Everyone Deserves Love And To Go To The Prom!
What happens when you get four narcissist has-been Broadway stars together on a mission to get some positive PR? Much hilarity! This is the premise of Broadway’s The Prom. Sure there is a Prom, and they try to help a young lesbian fight her school’s PTA so that she can bring her girlfriend to prom, but the real story and the real stars are Dee Dee Allen (played by Beth Leavel), Barry Glickman (played by Brooks Ashmanskas), Alyssa (played by Isabelle McCalla), and Trent Oliver (played by Christopher Sieber).
This set of eclectic creatives, otherwise known as “liberal democrats from Broadway”, realize that their popularity has decreased as their egos have inflated, and the only way to get back on top is to find a cause they can help tackle, some positive PR. I mean, all the celebrities are doing it!
However, they don’t want anything too hard. So, they do the equivalent of Russian roulette and choose the first easy issue they find on Twitter: a school’s PTA in Indiana refusing to let a young lesbian, Emma (played by Caitlin Kinnunen) take her girlfriend to prom. Without bothering to learn anything else, they run out to save the day! However, Indiana is a little bit different than New York City, and they struggle to fit in.
Each of the four main characters have their fun quirks, which will have you laughing out loud and secretly loving them. Dee Dee Allen used to be a big deal, winning many awards, but those days are past. Now she is the stereotypical over the top narcissistic actress, who is starved for attention, love, and confirmation. Truly, everything is about her, even if she sings otherwise. So, basically, she is by far the best character in the play. She is raw and passionate. She doesn’t mean to be selfish, she just has been spoiled for so long that she doesn’t know any other way. Beth Leavel does a phenomenal job giving Dee Dee her over the top personality and a voice that will impress!

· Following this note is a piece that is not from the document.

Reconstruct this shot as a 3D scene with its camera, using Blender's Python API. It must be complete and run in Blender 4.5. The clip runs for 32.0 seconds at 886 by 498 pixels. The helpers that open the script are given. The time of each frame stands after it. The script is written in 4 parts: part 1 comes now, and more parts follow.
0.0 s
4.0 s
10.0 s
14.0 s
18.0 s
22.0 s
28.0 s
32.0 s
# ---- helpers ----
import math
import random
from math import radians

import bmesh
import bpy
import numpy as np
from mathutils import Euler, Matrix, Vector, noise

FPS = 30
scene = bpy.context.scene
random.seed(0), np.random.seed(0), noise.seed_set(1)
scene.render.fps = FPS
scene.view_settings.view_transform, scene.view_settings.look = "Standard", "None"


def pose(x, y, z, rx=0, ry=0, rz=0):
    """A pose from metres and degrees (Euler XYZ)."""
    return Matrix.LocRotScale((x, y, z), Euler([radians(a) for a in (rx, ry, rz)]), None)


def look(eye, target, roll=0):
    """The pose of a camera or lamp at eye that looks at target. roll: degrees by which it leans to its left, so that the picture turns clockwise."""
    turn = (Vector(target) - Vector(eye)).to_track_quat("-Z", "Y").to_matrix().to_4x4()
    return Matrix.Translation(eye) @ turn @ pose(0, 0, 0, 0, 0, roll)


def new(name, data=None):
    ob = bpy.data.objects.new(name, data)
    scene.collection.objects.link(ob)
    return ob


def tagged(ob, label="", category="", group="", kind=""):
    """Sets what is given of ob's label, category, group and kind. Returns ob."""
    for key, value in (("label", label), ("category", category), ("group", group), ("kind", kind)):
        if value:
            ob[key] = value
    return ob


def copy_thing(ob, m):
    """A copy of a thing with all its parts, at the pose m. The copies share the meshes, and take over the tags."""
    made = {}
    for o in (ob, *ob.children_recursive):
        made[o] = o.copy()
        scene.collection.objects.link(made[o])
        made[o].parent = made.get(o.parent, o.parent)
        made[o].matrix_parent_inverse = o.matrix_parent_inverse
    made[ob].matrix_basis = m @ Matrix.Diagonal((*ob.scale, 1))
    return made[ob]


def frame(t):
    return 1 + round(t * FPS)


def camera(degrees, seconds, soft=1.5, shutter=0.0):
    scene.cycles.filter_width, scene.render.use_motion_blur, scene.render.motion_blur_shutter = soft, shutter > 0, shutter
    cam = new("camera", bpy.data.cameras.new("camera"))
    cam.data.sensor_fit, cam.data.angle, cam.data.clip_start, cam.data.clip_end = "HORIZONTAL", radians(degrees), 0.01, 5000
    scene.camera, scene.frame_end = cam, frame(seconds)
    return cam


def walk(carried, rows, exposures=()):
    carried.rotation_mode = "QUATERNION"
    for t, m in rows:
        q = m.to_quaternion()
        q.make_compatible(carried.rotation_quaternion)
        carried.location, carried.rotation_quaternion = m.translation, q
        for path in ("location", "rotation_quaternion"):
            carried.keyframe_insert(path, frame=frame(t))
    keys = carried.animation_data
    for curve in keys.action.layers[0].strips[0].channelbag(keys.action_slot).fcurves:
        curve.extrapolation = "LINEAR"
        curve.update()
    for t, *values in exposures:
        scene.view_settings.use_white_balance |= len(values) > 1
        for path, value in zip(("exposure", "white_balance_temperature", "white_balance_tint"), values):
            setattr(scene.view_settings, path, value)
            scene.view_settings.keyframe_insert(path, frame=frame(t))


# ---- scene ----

Barry Glickman, who is a gay Broadway star, has an ego as well, but can connect more with our Emma and her struggles. He is flamboyant and lovable, and he becomes quick friends with Emma. Alyssa and Trent Oliver are not as much in the limelight, but are delightful in their own right. Trent is the proud Julliard graduate who has to quote plays all the time, but is only really recognized from a quick appearance he had on TV. Alyssa is a Roxie Hart dreaming to play Roxie Hart in Chicago, the irony of which was not lost on me. She lives and breathes the role, dressing the part, and bringing the “zazz” at all times. In fact, The Prom is full of juicy fun Broadway references that any Broadway geek will appreciate.
All four of these caricatures are lovable and amusing, with big hearts that mostly hold love for themselves. I found the rest of the story-line to be filler. They could be fighting any issue, it didn’t matter. I guess that was kinda the point though. Although, I’m a big advocate of everyone being able to go to Prom. The rest of the characters felt like they could be seen in any high school drama. You had the caring principal, the popular kids, the outcasts, and the pretty girl who is conflicted. I do want to give a big shout out to Caitlin Kinnunen (Emma) for her voice. That girl can sing, and hold a note for days!

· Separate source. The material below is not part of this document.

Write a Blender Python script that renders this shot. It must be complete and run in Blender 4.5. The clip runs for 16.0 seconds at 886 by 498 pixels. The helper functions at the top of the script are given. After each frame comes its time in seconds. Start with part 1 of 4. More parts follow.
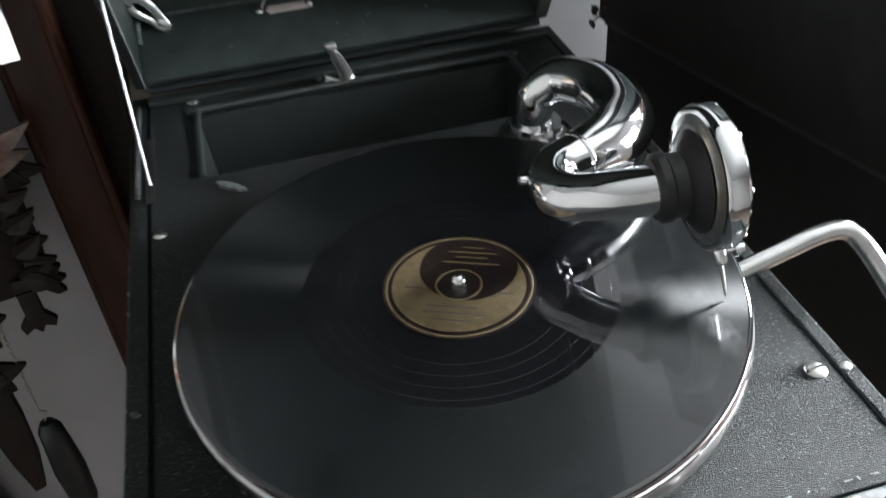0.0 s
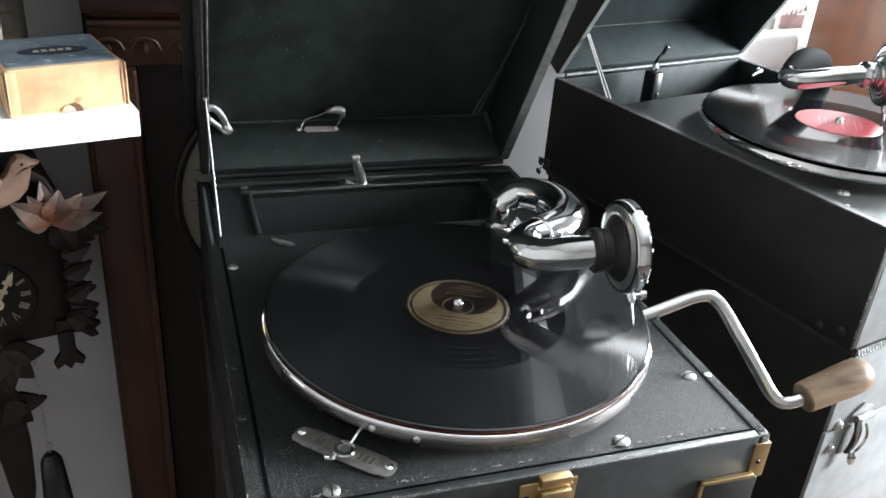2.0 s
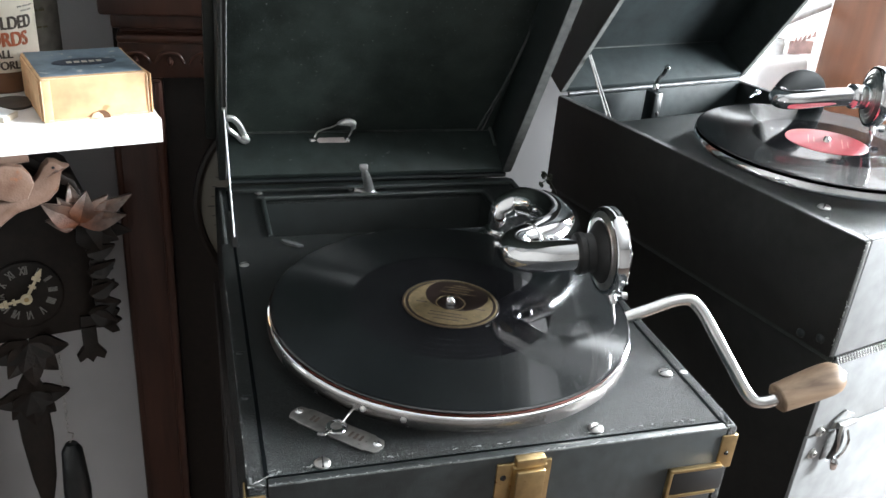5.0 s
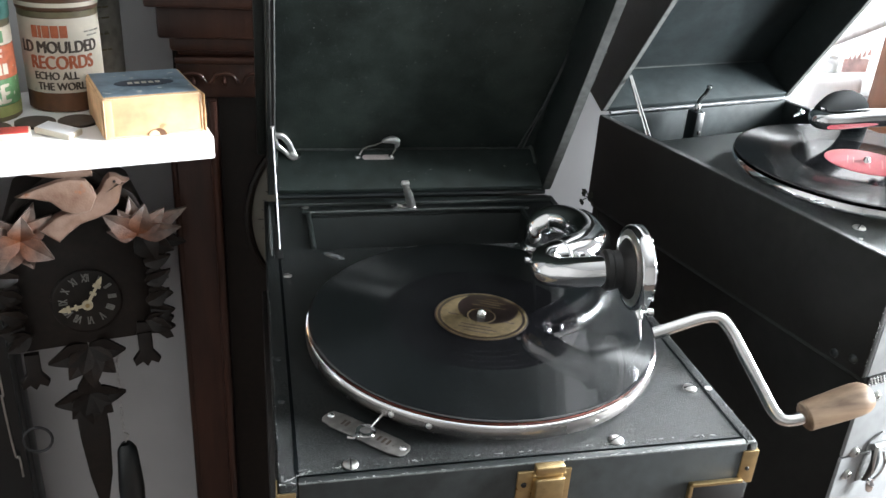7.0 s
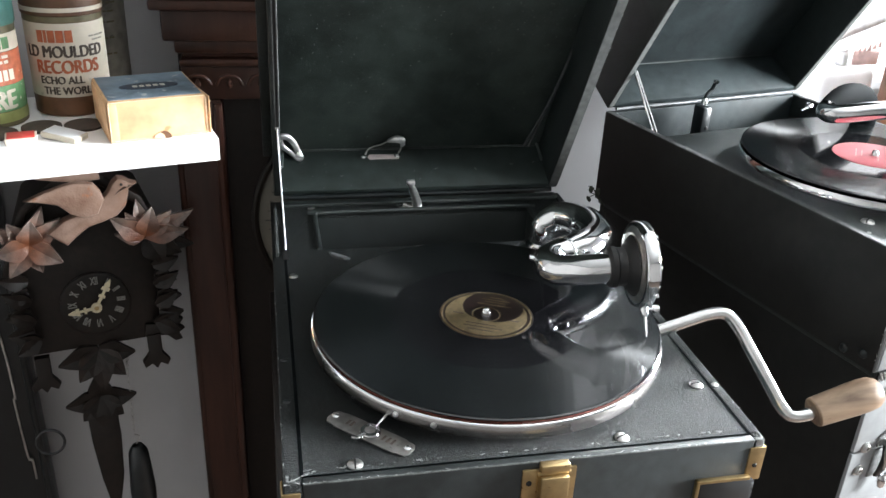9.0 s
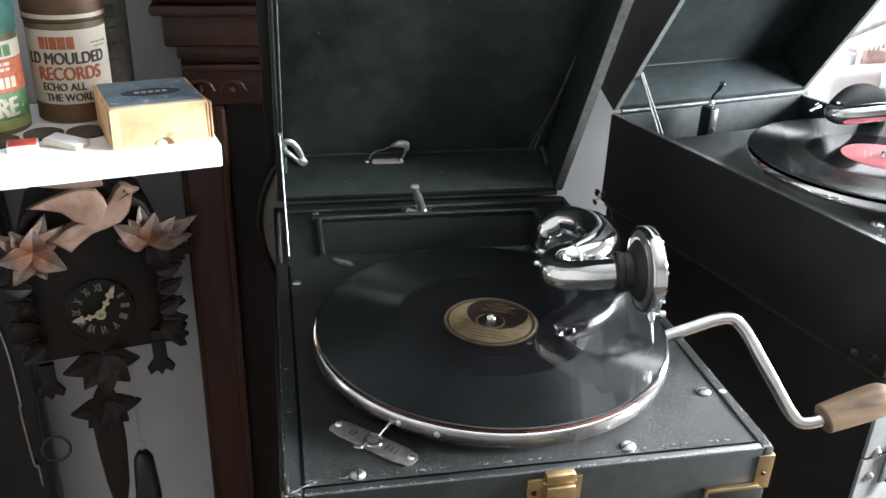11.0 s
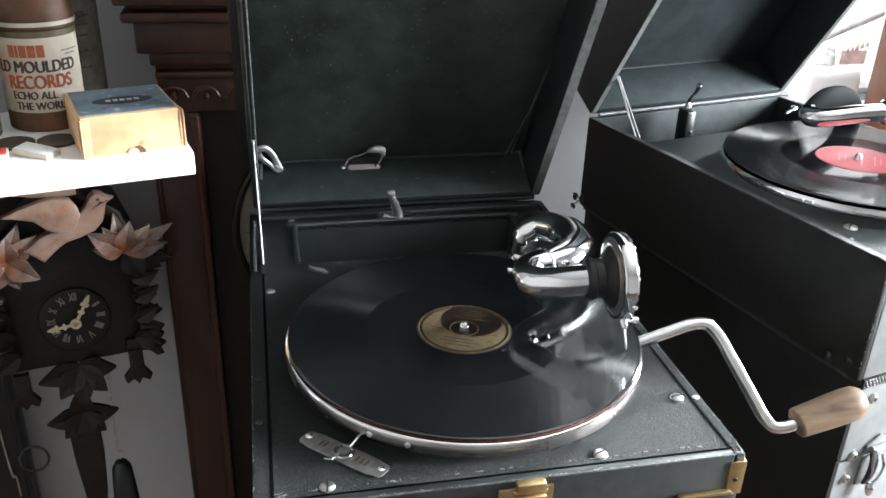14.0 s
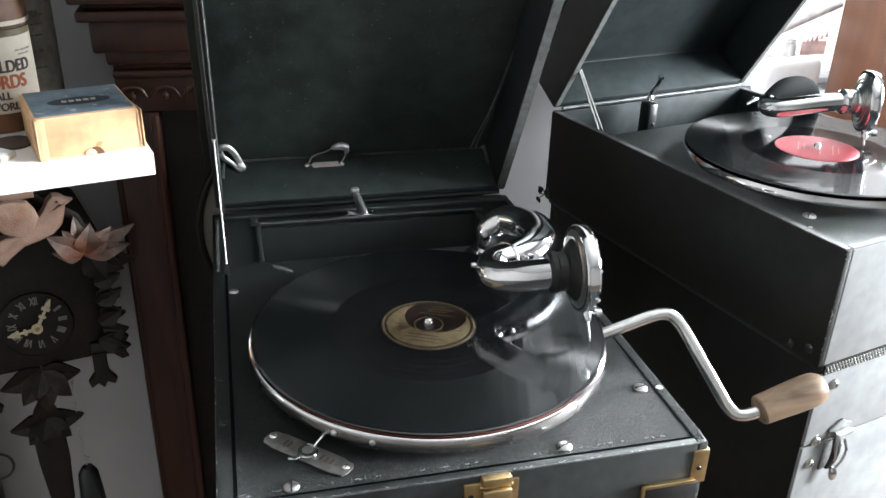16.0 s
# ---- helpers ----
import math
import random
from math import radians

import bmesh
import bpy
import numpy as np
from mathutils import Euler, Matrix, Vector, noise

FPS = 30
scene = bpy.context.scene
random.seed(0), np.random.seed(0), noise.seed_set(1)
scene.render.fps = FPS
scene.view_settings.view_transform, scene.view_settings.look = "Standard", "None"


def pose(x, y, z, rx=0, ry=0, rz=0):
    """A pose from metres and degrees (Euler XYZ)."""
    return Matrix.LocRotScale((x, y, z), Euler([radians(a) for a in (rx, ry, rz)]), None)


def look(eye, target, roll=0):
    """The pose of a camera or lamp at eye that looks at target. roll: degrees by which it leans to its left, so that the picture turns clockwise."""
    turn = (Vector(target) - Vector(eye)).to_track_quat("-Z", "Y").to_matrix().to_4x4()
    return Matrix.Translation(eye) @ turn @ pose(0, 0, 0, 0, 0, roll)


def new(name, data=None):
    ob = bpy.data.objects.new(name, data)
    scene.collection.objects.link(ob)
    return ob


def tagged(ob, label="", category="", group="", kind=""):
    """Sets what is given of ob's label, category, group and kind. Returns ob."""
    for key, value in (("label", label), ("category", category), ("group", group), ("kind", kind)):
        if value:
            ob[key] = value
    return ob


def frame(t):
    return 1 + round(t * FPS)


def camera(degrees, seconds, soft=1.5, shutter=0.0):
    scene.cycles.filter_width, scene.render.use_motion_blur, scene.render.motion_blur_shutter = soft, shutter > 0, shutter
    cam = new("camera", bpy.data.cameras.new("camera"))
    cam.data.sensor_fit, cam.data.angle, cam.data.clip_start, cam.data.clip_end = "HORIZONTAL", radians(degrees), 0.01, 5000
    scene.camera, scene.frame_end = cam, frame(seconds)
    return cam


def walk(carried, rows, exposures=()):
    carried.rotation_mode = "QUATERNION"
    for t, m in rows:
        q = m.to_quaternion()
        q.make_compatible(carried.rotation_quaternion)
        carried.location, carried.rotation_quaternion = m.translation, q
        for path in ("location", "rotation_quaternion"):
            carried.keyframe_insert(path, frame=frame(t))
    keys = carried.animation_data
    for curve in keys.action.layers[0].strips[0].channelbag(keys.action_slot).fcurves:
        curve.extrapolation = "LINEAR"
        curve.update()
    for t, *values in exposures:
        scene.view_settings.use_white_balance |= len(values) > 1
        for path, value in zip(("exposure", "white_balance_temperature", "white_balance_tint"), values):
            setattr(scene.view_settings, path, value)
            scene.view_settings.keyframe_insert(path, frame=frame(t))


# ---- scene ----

Overall, The Prom is an award winning, playful, lighthearted musical with a great set and amazing dancers. Some of the male dancers even threw in some acrobatics, which is always an instant win for me. You will laugh and smile as you watch our stars grow into slightly less terrible people, by not completely destroying Emma’s life, and helping to change some minds of the youth in a small conservative town in Indiana.
If you are looking for a fun evening that will have you bent over in giggles, go see The Prom, and learn to love our long-ago famous Broadway stars as much as they love themselves.